▶ [Stated task]
Give an exact copy of every line, leaving images out.

▶ [Source material]
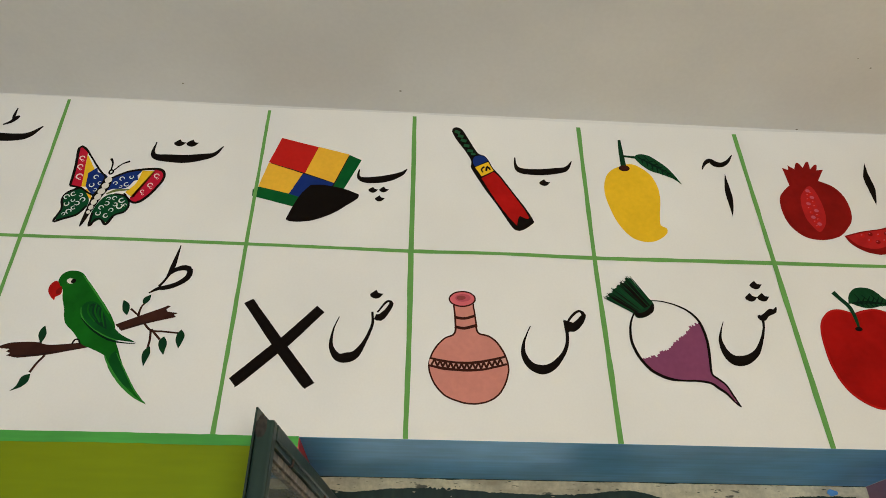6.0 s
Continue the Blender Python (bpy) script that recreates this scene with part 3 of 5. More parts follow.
def leaf_veins(art, level, base, tip, count, above, below):
    """Dark herringbone veins either side of a midrib."""
    dx, dz = tip[0] - base[0], tip[1] - base[1]
    d = math.hypot(dx, dz)
    ux, uz = dx / d, dz / d
    for i in range(count):
        u = 0.10 + 0.78 * i / (count - 1)
        x, z = base[0] + dx * u, base[1] + dz * u
        swell = math.sin(math.pi * min(1.0, u + 0.12)) ** 0.7
        for side, reach in ((1, above), (-1, below)):
            w = reach * swell * 0.85
            stroke(art, "vein", "leafdark", level + 0.05 * i, [(x, z, 0.5), (x + ux * w * 0.5 - uz * side * w * 0.55, z + uz * w * 0.5 + ux * side * w * 0.55, 0.45), (x + ux * w * 0.75 - uz * side * w, z + uz * w * 0.75 + ux * side * w, 0.2)])
    stroke(art, "vein", "leafdark", level + 0.5, [(*base, 0.5), ((base[0] + tip[0]) / 2, (base[1] + tip[1]) / 2 + 0.4, 0.5), (*tip, 0.2)])


def letter_dot(art, name, ink, level, x, z, r):
    """The lozenge that a broad pen leaves."""
    return fill(art, name, ink, level, [(x - r, z - 0.05 * r), (x, z + 0.85 * r, 1), (x + 0.35 * r, z + 0.3 * r), (x + 1.1 * r, z + 0.2 * r, 1), (x + 0.4 * r, z - 0.6 * r), (x - 0.4 * r, z - 0.65 * r)])


grid = painting("grid_line_painting", 0.0, 2.76, "hand-painted green lines dividing the white wall into squares", "painting")
LINE = [(184, 0.7, 1.2), (149.5, 0.1, 1.3), (117.6, -0.1, 1.6), (84.6, -0.4, 1.5), (54.5, -0.7, 1.5), (22.6, -0.3, 1.3), (-8, -0.6, 1.4), (-36, -0.3, 1.2), (-62.8, -0.1, 1.25),
        (-98.5, 0.1, 1.2), (-135.8, 0, 1.25), (-169, 0.1, 1.3), (-206, 0.3, 1.4), (-243, 0.6, 1.45), (-279, 0.6, 1.5), (-315, 0.7, 1.5)]


def hand_line(pts, level):
    """A long line drawn with a brush: its width comes and goes a little."""
    mids = spline(pts, False)
    bm = bmesh.new()
    ribbon(bm, [(q[0], q[1], q[2] * (1 + 0.22 * noise.noise((q[0] * 0.11, q[1] * 0.11, level)) + 0.10 * noise.noise((q[0] * 0.6, q[1] * 0.6, 4)))) for q in mids], level, False, grid)
    return part("line", bm, INK["line_green"], grid)


hand_line(LINE, 2.0)
for xs, top, base, w in (((116.8, 117.3, 117.7, 118.2, 118.9), 58.7, -63.98, 1.75), ((55.0, 54.7, 54.5, 54.8, 55.0), 58.5, -63.98, 1.6), ((-8.4, -8.1, -8.0, -7.7, -7.8), 60.3, -63.98, 1.65),
                         ((-63.4, -63.1, -62.8, -62.4, -62.2), 60, -63.98, 1.3), ((-137.7, -136.5, -135.6, -134.7, -133.7), 60.8, -63.98, 1.15),
                         ((-209.2, -208.2, -207, -205.8, -204.6), 61.2, -65.05, 1.25), ((-282, -281, -279.3, -278.6, -278), 61.5, -65.05, 1.45)):
    hand_line([(x, top + (base - top) * i / 4, w * (0.92 + 0.05 * ((i * 7 + int(x)) % 4))) for i, x in enumerate(xs)], 2.6)

shape = painting("dark_shape_painting", -0.89, 1.70, "dark navy rounded painted shape on the lime pier", "painting")
oval(shape, "shape", "nightblue", 10, 0, 0, 25, 22, 0)

art = painting("pomegranate_painting", 1.504, 3.016, "dark red painted pomegranate with cut slice on white wall", "painting")
fill(art, "fruit", "crimson", 1, [(-18.4, 17.2, 1), (-16.2, 16.3, 1), (-15.9, 18.6, 1), (-13.7, 16.8, 1), (-12.3, 19.8), (-11.3, 19.9), (-10.1, 17.7, 1), (-8.2, 20.5), (-7.2, 20.6), (-7.4, 17.1, 1), (-5.1, 19.4), (-4.2, 19.2), (-5, 16.8, 1), (-2.3, 17.1, 1), (-5.9, 11.6, 1), (-1.4, 9.5), (1.7, 5.4), (2.6, -0.4), (1.6, -5.8), (-1.3, -9.9), (-5.5, -13.5), (-12.1, -15.3), (-18.2, -14.2), (-22.1, -10.3), (-23.7, -5.3), (-23.6, 0.8), (-22, 4.7), (-17.8, 8.9, 1)])
fill(art, "flesh", "scarlet", 2, [(-10.7, 8.7), (-8.9, 7.5), (-7.7, 1.4), (-7.9, -4.8), (-9.6, -9.3), (-12.3, -11.8), (-14.4, -9.1), (-15.7, -5.4), (-15.6, 0.7), (-14.3, 4.8)])
for i in range(17):
    z = 6.6 - 1.0 * i
    x = -11.9 + 0.13 * z * (z > 0) + (1.25 if i % 2 else -1.25) * (1 - abs(z + 1.4) / 13) + 0.4 * noise.noise((i, 2, 6))
    oval(art, "seed", "brightred" if i % 3 else "rosedark", 3, x, z, 0.85, 0.7, 25 * noise.noise((i, 5, 1)))
    oval(art, "seed_glint", "pink", 3.5, x - 0.2, z + 0.25, 0.30, 0.2, 20)
fill(art, "slice", "crimson", 1, [(-3.6, -13.1, 1), (1.3, -11.5), (5.8, -10.4), (10.7, -9.5), (14.6, -8.4), (16.6, -8.8, 1), (17.2, -7.2, 1), (19.9, -6.2), (23.1, -4.4), (23.8, -5.9), (22.2, -10.7), (18.7, -15.3), (13.6, -18.7), (8.4, -20.5), (4, -20.1), (0.6, -18.6), (-2.2, -16.3)])
fill(art, "slice_flesh", "scarlet", 2, [(-2.7, -13.3, 1), (5.6, -10.9), (16.1, -9.1, 1), (15.9, -12.5), (11.3, -16.6), (5.7, -18.2), (0.4, -16.9)])
for i, (x, z) in enumerate(((3.2, -12.7), (6.4, -12.0), (9.5, -12.2), (12.6, -11.4), (5.3, -14.8), (8.2, -15.2), (11.0, -14.5), (13.7, -13.4))):
    oval(art, "seed", "crimson" if i % 2 else "brightred", 3, x, z, 1.0, 0.8, 30)
    oval(art, "seed_glint", "rosedark", 3.5, x - 0.2, z + 0.3, 0.35, 0.22, 30)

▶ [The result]
6.0 s
Continue the Blender Python (bpy) script that recreates this scene with part 3 of 5. More parts follow.
def leaf_veins(art, level, base, tip, count, above, below):
    """Dark herringbone veins either side of a midrib."""
    dx, dz = tip[0] - base[0], tip[1] - base[1]
    d = math.hypot(dx, dz)
    ux, uz = dx / d, dz / d
    for i in range(count):
        u = 0.10 + 0.78 * i / (count - 1)
        x, z = base[0] + dx * u, base[1] + dz * u
        swell = math.sin(math.pi * min(1.0, u + 0.12)) ** 0.7
        for side, reach in ((1, above), (-1, below)):
            w = reach * swell * 0.85
            stroke(art, "vein", "leafdark", level + 0.05 * i, [(x, z, 0.5), (x + ux * w * 0.5 - uz * side * w * 0.55, z + uz * w * 0.5 + ux * side * w * 0.55, 0.45), (x + ux * w * 0.75 - uz * side * w, z + uz * w * 0.75 + ux * side * w, 0.2)])
    stroke(art, "vein", "leafdark", level + 0.5, [(*base, 0.5), ((base[0] + tip[0]) / 2, (base[1] + tip[1]) / 2 + 0.4, 0.5), (*tip, 0.2)])


def letter_dot(art, name, ink, level, x, z, r):
    """The lozenge that a broad pen leaves."""
    return fill(art, name, ink, level, [(x - r, z - 0.05 * r), (x, z + 0.85 * r, 1), (x + 0.35 * r, z + 0.3 * r), (x + 1.1 * r, z + 0.2 * r, 1), (x + 0.4 * r, z - 0.6 * r), (x - 0.4 * r, z - 0.65 * r)])


grid = painting("grid_line_painting", 0.0, 2.76, "hand-painted green lines dividing the white wall into squares", "painting")
LINE = [(184, 0.7, 1.2), (149.5, 0.1, 1.3), (117.6, -0.1, 1.6), (84.6, -0.4, 1.5), (54.5, -0.7, 1.5), (22.6, -0.3, 1.3), (-8, -0.6, 1.4), (-36, -0.3, 1.2), (-62.8, -0.1, 1.25),
        (-98.5, 0.1, 1.2), (-135.8, 0, 1.25), (-169, 0.1, 1.3), (-206, 0.3, 1.4), (-243, 0.6, 1.45), (-279, 0.6, 1.5), (-315, 0.7, 1.5)]


def hand_line(pts, level):
    """A long line drawn with a brush: its width comes and goes a little."""
    mids = spline(pts, False)
    bm = bmesh.new()
    ribbon(bm, [(q[0], q[1], q[2] * (1 + 0.22 * noise.noise((q[0] * 0.11, q[1] * 0.11, level)) + 0.10 * noise.noise((q[0] * 0.6, q[1] * 0.6, 4)))) for q in mids], level, False, grid)
    return part("line", bm, INK["line_green"], grid)


hand_line(LINE, 2.0)
for xs, top, base, w in (((116.8, 117.3, 117.7, 118.2, 118.9), 58.7, -63.98, 1.75), ((55.0, 54.7, 54.5, 54.8, 55.0), 58.5, -63.98, 1.6), ((-8.4, -8.1, -8.0, -7.7, -7.8), 60.3, -63.98, 1.65),
                         ((-63.4, -63.1, -62.8, -62.4, -62.2), 60, -63.98, 1.3), ((-137.7, -136.5, -135.6, -134.7, -133.7), 60.8, -63.98, 1.15),
                         ((-209.2, -208.2, -207, -205.8, -204.6), 61.2, -65.05, 1.25), ((-282, -281, -279.3, -278.6, -278), 61.5, -65.05, 1.45)):
    hand_line([(x, top + (base - top) * i / 4, w * (0.92 + 0.05 * ((i * 7 + int(x)) % 4))) for i, x in enumerate(xs)], 2.6)

shape = painting("dark_shape_painting", -0.89, 1.70, "dark navy rounded painted shape on the lime pier", "painting")
oval(shape, "shape", "nightblue", 10, 0, 0, 25, 22, 0)

art = painting("pomegranate_painting", 1.504, 3.016, "dark red painted pomegranate with cut slice on white wall", "painting")
fill(art, "fruit", "crimson", 1, [(-18.4, 17.2, 1), (-16.2, 16.3, 1), (-15.9, 18.6, 1), (-13.7, 16.8, 1), (-12.3, 19.8), (-11.3, 19.9), (-10.1, 17.7, 1), (-8.2, 20.5), (-7.2, 20.6), (-7.4, 17.1, 1), (-5.1, 19.4), (-4.2, 19.2), (-5, 16.8, 1), (-2.3, 17.1, 1), (-5.9, 11.6, 1), (-1.4, 9.5), (1.7, 5.4), (2.6, -0.4), (1.6, -5.8), (-1.3, -9.9), (-5.5, -13.5), (-12.1, -15.3), (-18.2, -14.2), (-22.1, -10.3), (-23.7, -5.3), (-23.6, 0.8), (-22, 4.7), (-17.8, 8.9, 1)])
fill(art, "flesh", "scarlet", 2, [(-10.7, 8.7), (-8.9, 7.5), (-7.7, 1.4), (-7.9, -4.8), (-9.6, -9.3), (-12.3, -11.8), (-14.4, -9.1), (-15.7, -5.4), (-15.6, 0.7), (-14.3, 4.8)])
for i in range(17):
    z = 6.6 - 1.0 * i
    x = -11.9 + 0.13 * z * (z > 0) + (1.25 if i % 2 else -1.25) * (1 - abs(z + 1.4) / 13) + 0.4 * noise.noise((i, 2, 6))
    oval(art, "seed", "brightred" if i % 3 else "rosedark", 3, x, z, 0.85, 0.7, 25 * noise.noise((i, 5, 1)))
    oval(art, "seed_glint", "pink", 3.5, x - 0.2, z + 0.25, 0.30, 0.2, 20)
fill(art, "slice", "crimson", 1, [(-3.6, -13.1, 1), (1.3, -11.5), (5.8, -10.4), (10.7, -9.5), (14.6, -8.4), (16.6, -8.8, 1), (17.2, -7.2, 1), (19.9, -6.2), (23.1, -4.4), (23.8, -5.9), (22.2, -10.7), (18.7, -15.3), (13.6, -18.7), (8.4, -20.5), (4, -20.1), (0.6, -18.6), (-2.2, -16.3)])
fill(art, "slice_flesh", "scarlet", 2, [(-2.7, -13.3, 1), (5.6, -10.9), (16.1, -9.1, 1), (15.9, -12.5), (11.3, -16.6), (5.7, -18.2), (0.4, -16.9)])
for i, (x, z) in enumerate(((3.2, -12.7), (6.4, -12.0), (9.5, -12.2), (12.6, -11.4), (5.3, -14.8), (8.2, -15.2), (11.0, -14.5), (13.7, -13.4))):
    oval(art, "seed", "crimson" if i % 2 else "brightred", 3, x, z, 1.0, 0.8, 30)
    oval(art, "seed_glint", "rosedark", 3.5, x - 0.2, z + 0.3, 0.35, 0.22, 30)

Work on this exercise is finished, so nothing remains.